Bondissant de sa chaise à l’appel du juge arbitre, Rafa est déterminé à terminer au plus vite. D’emblée, il prend le service de Roger dès le deuxième jeu, et confirme son break. Dos à au mur, Federer se rue au filet, stratégie longtemps hésitante contre Rafa, tant la couverture et le coup d’oeil du Majorquin sont exceptionnels. Affronter Rafa, c’est faire face à un adversaire qui à la fois joue tout seul, donnant parfois l’impression de frapper contre un mur qui renverrait tout. La force de son jeu est également de se servir de chaque faiblesse adverse. Au scénario imaginaire se superpose enfin un film d’un genre nouveau, l’embryon d’une invention formelle : on ne voit plus qu’un champ sans contrechamp, un plan-séquence qui suit les frappes de Nadal. On assiste à une conversion du regard. Le réalisateur, qui a pour patronyme Godard, tantôt rend hommage à son homonyme, tantôt met de l’égalité là où il peut encore y en avoir. Ses plans sur Nadal contrebalancent la ferveur du public du court central, acquis à Federer. C’est encore trop faible : pas une de ses images ne conjure le sort de cette manche, Federer tient bon, et comme chez Hitchcock, la mise en scène sert le suspense alors que la fin, on le croit, est proche et certaine. Le problème n’est pas simple pour Federer : dans le jeu de fond de court, Rafa est plus fort à l’usure. Au filet, ses hésitations sont punies par des passings. Roger se trompe souvent lorsqu’il joue Rafa, qu’il regarde comme la Méduse, neutralisé par l’adversaire.

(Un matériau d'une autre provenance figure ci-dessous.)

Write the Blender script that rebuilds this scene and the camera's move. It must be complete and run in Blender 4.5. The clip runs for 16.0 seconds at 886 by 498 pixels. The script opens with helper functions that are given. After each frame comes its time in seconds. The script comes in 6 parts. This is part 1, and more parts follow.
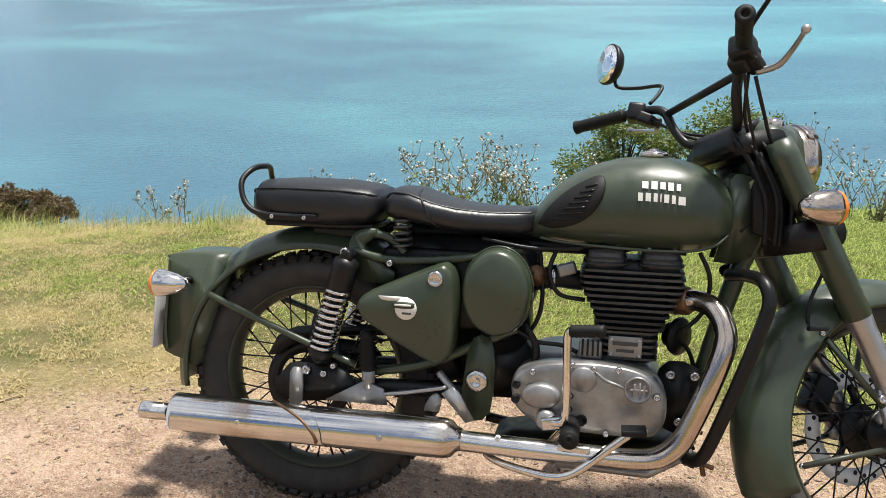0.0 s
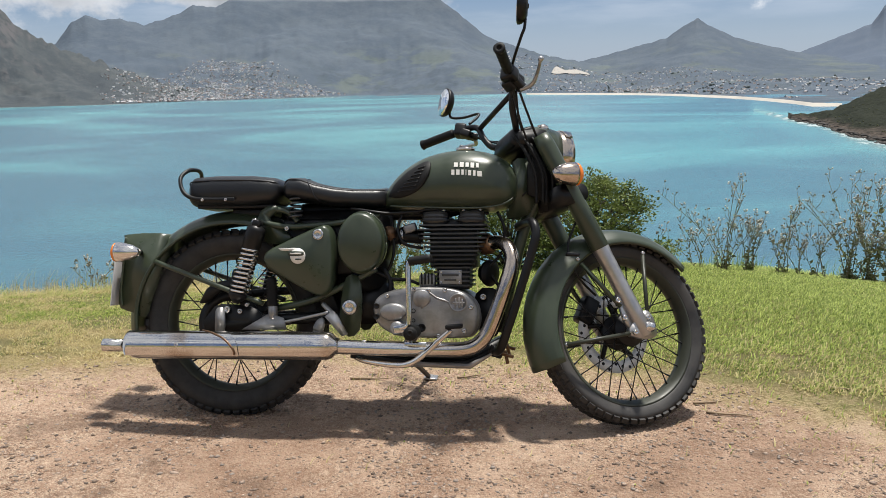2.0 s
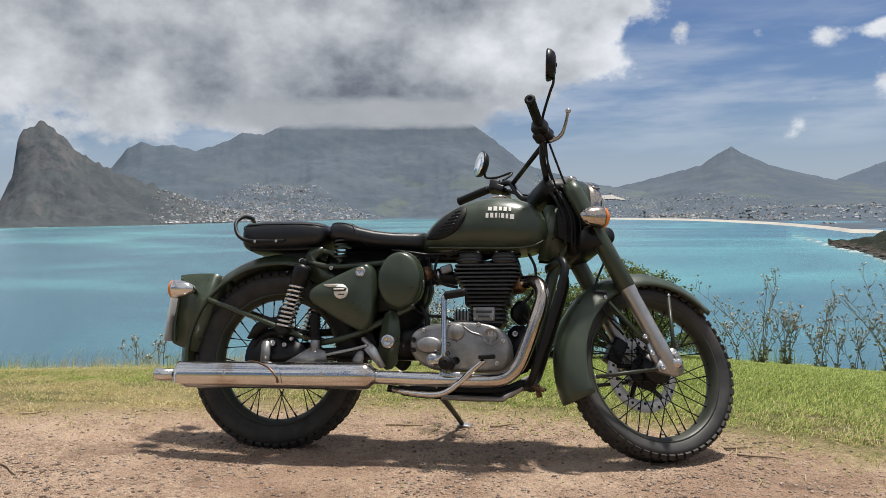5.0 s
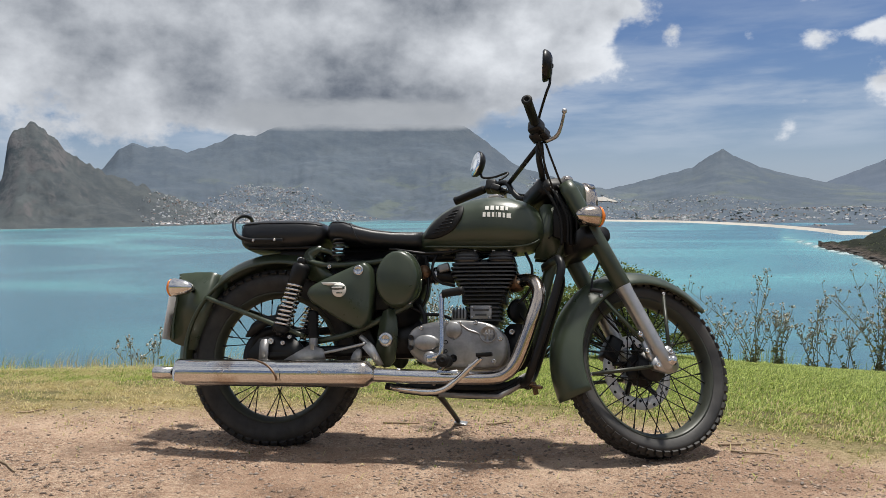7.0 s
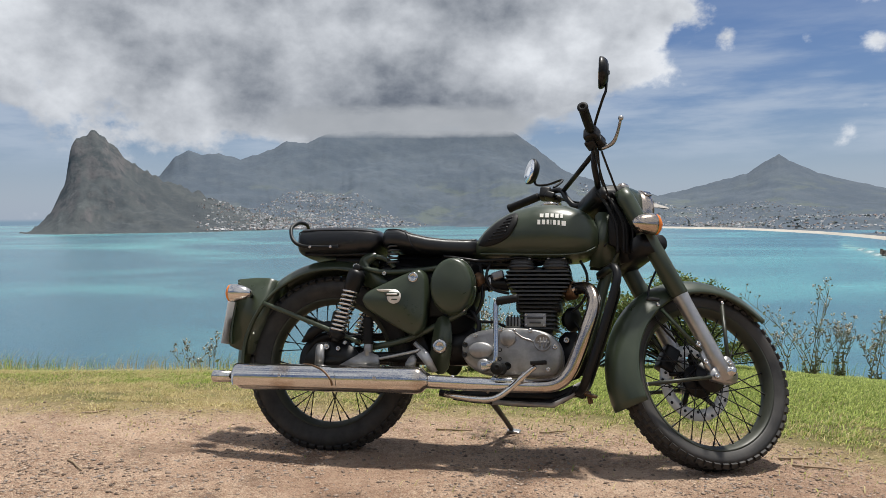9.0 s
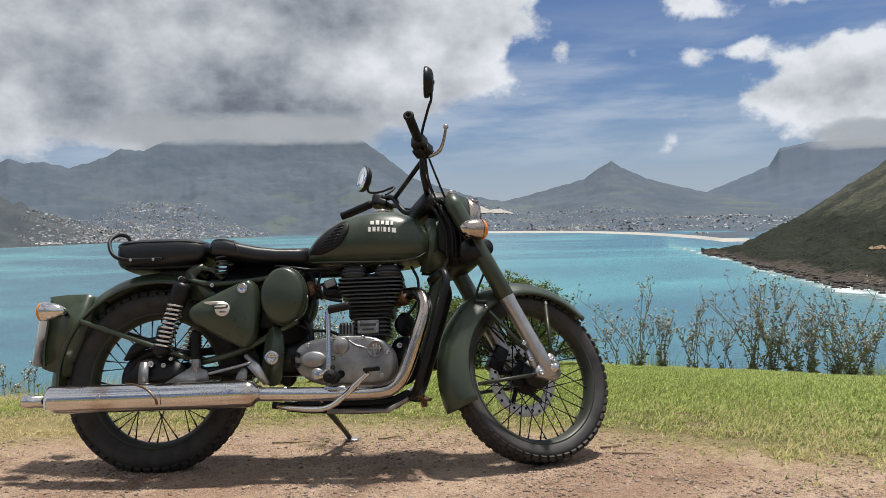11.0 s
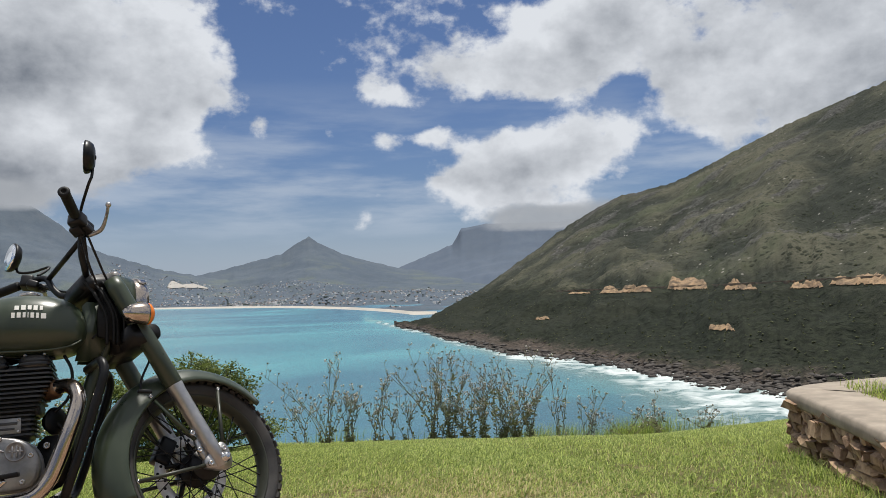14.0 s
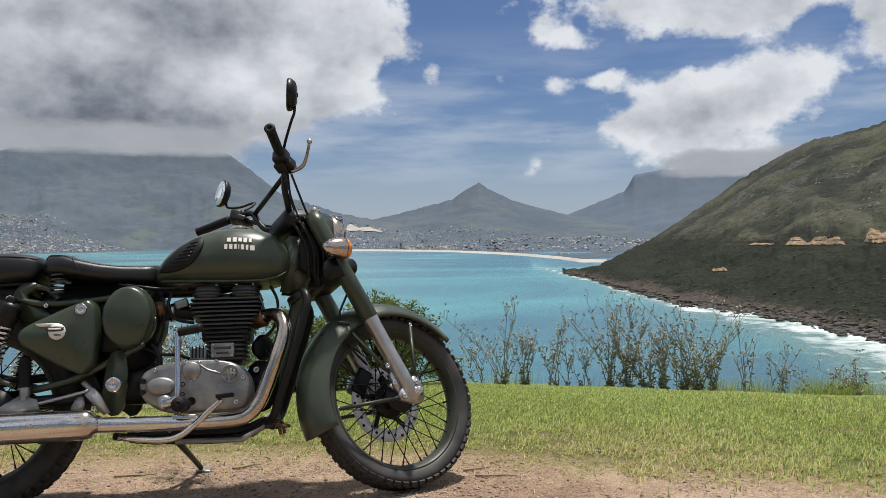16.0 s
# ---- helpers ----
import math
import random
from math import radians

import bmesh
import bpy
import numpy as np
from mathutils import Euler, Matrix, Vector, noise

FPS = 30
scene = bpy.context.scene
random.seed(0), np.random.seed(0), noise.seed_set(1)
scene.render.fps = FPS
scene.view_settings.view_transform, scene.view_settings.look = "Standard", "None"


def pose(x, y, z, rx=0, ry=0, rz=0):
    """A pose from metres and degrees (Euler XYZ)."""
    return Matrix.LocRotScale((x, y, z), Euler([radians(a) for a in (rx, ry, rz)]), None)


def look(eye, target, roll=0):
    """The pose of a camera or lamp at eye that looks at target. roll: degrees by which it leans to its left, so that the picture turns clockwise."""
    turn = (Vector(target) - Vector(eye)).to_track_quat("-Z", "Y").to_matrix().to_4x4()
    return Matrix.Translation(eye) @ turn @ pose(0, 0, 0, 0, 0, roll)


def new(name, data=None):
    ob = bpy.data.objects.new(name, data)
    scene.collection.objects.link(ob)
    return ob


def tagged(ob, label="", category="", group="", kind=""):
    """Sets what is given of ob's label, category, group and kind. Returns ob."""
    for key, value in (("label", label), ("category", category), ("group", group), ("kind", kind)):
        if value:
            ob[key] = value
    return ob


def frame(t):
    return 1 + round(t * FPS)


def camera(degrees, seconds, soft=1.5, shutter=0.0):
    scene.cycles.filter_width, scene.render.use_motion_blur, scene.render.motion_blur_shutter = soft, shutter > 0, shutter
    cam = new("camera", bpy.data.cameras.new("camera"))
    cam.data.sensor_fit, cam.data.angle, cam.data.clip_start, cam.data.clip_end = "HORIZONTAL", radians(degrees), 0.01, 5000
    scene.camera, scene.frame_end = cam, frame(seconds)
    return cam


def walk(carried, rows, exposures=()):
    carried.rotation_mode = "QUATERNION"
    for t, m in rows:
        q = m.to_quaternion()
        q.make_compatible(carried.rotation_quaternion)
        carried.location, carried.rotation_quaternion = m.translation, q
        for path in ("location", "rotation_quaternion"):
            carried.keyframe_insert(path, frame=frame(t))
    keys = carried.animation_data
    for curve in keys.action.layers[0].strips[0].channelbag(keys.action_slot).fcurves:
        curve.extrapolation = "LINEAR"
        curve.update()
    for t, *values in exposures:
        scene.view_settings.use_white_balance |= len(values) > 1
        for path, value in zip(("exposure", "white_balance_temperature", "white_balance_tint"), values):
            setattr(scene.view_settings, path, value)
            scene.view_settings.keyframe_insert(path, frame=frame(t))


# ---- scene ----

Lorsque Nadal sert pour le match à 5-4, Nelson prend le micro pour anticiper le succès espagnol, court interviewer Toni Nadal, le tonton-coach de Rafa. La foule, acquise à la cause du futur vaincu, ne murmure plus. L’impensable se produit alors, après une série de montées au filet : Federer recolle, sous les yeux de son nouveau mentor Edberg, le prince du service-volée de la fin des années 80. Le cadreur tente un zoom inédit sur l’ex-numéro 1 mondial suédois. Il se passe quelque chose sur le court et à l’image, et le tie-break remporté par Roger 9 points à 7 sur un dernier smash fait basculer le public du central dans l’euhphorie.

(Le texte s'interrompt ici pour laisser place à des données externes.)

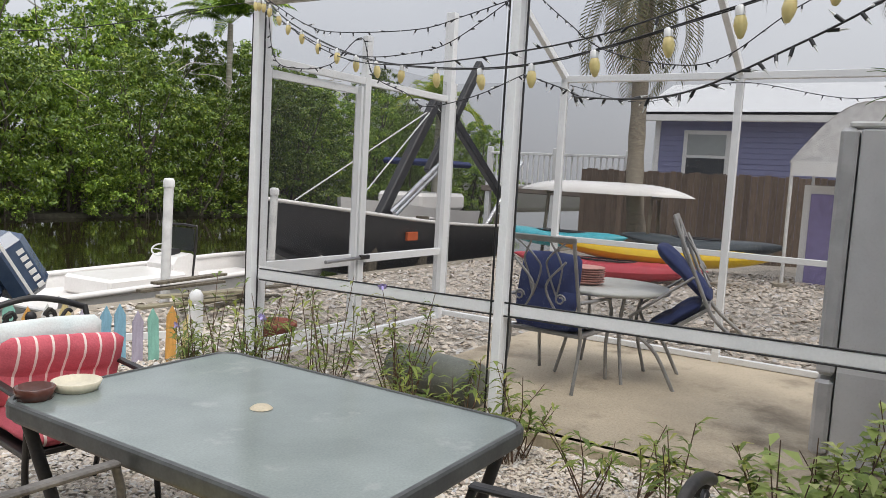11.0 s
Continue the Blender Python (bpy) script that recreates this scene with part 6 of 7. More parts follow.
strap_chair(pose(-3.33, 13.28, DOCK_Z, 0, 0, 20))
strap_chair(pose(-5.35, 13.6, DOCK_Z, 0, 0, -60))
dt = thing("dock_table", "low table with terracotta tiled top and cream frame", "table", pose(-4.38, 13.5, DOCK_Z, 0, 0, 4))
part("frame", Geo().box(-0.62, 0.62, -0.34, 0.34, 0.505, 0.535, 0.006), STRAP, dt)
TILE = mat("terracotta_tile", (0.42, 0.15, 0.08), 0.5, per_object=0.15, var=0.1)
tg = Geo().box(-0.095, 0.095, -0.095, 0.095, 0.536, 0.546, 0.003).mesh("tile", TILE)
for i in range(6):
    for j in range(3):
        part("tile", tg, None, dt, "", pose(-0.5 + 0.2 * i, -0.2 + 0.2 * j, 0))
for sx in (-1, 1):
    for sy in (-1, 1):
        part("leg", Geo().tube(smooth_path([(0.55 * sx, 0.28 * sy, 0.51), (0.52 * sx, 0.26 * sy, 0.3), (0.57 * sx, 0.3 * sy, 0.0)], 4), 0.016, 8), STRAP, dt)
solo("ashtray", Geo().lathe([(0, 0.01), (0.08, 0.012), (0.1, 0.045), (0.11, 0.04), (0.09, 0)], 18, pose(-4.38, 13.47, DOCK_Z + 0.547)), WHITE_PLASTIC, "white round dish on the tiled table", "dish")

# ---- skiff with outboard ----
sk = thing("skiff", "white open skiff with a small steering console", "boat", pose(5.0, 15.75, 0, 0, 0, 5))
part("hull", Geo().grid(lambda u, v: hull_point(u, v, 0, 6.2, 0, 1.75, -0.95, -0.20, -0.10), 26, 14), GELCOAT, sk)
g = Geo()
for s in (0, 1):
    pts = [Vector(hull_point(i / 24, s, 0, 6.2, 0, 1.75, -0.95, -0.20, -0.10)) for i in range(25)]
    g.tube(pts, 0.04, 8)
part("gunwale", g, GELCOAT, sk)
part("floor", Geo().box(0.05, 4.6, -0.72, 0.72, -0.42, -0.36, 0.02).box(0.9, 2.2, -0.6, 0.3, -0.36, -0.10, 0.04), GELCOAT, sk)
con = part("console", Geo().prism([(2.25, -0.36), (2.75, -0.36), (2.74, -0.02), (2.60, 0.10), (2.34, 0.06), (2.25, -0.05)], -0.26, 0.26, Matrix(((1, 0, 0, 0), (0, 0, 1, 0), (0, 1, 0, 0), (0, 0, 0, 1)))), GELCOAT, sk)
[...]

Cinquième set : 9 jeux partout

Nadal prend de plus en plus de temps pour effectuer sa mise en jeu. Etrangement, Carlos Bernardes, l’arbitre brésilien de la rencontre, lui donne son premier avertissement après plus de 3h de jeu. Plus le match avance, plus l’espagnol prend de temps entre les échanges. Pourtant, à 5 partout, le niveau de jeu paraît toujours aussi élevé, rappelant le match entre Isner et Mahut. En grands professionnels, ils avaient réussi à maintenir des standards élevés alors que le monde du sport avait les yeux braqués sur ce qui était devenu un évènement.

A 9 partout, Federer se plaint du manque de visibilité sur le central. En régie à la télévision, s’opèrent les ruses habituelles : la luminosité est bien moindre sur place que le rendu à l’image et chaque téléspectateur espère voir du tennis jusqu’aux dernières lueurs.

Comme en 2012, la finale reviendra lundi matin.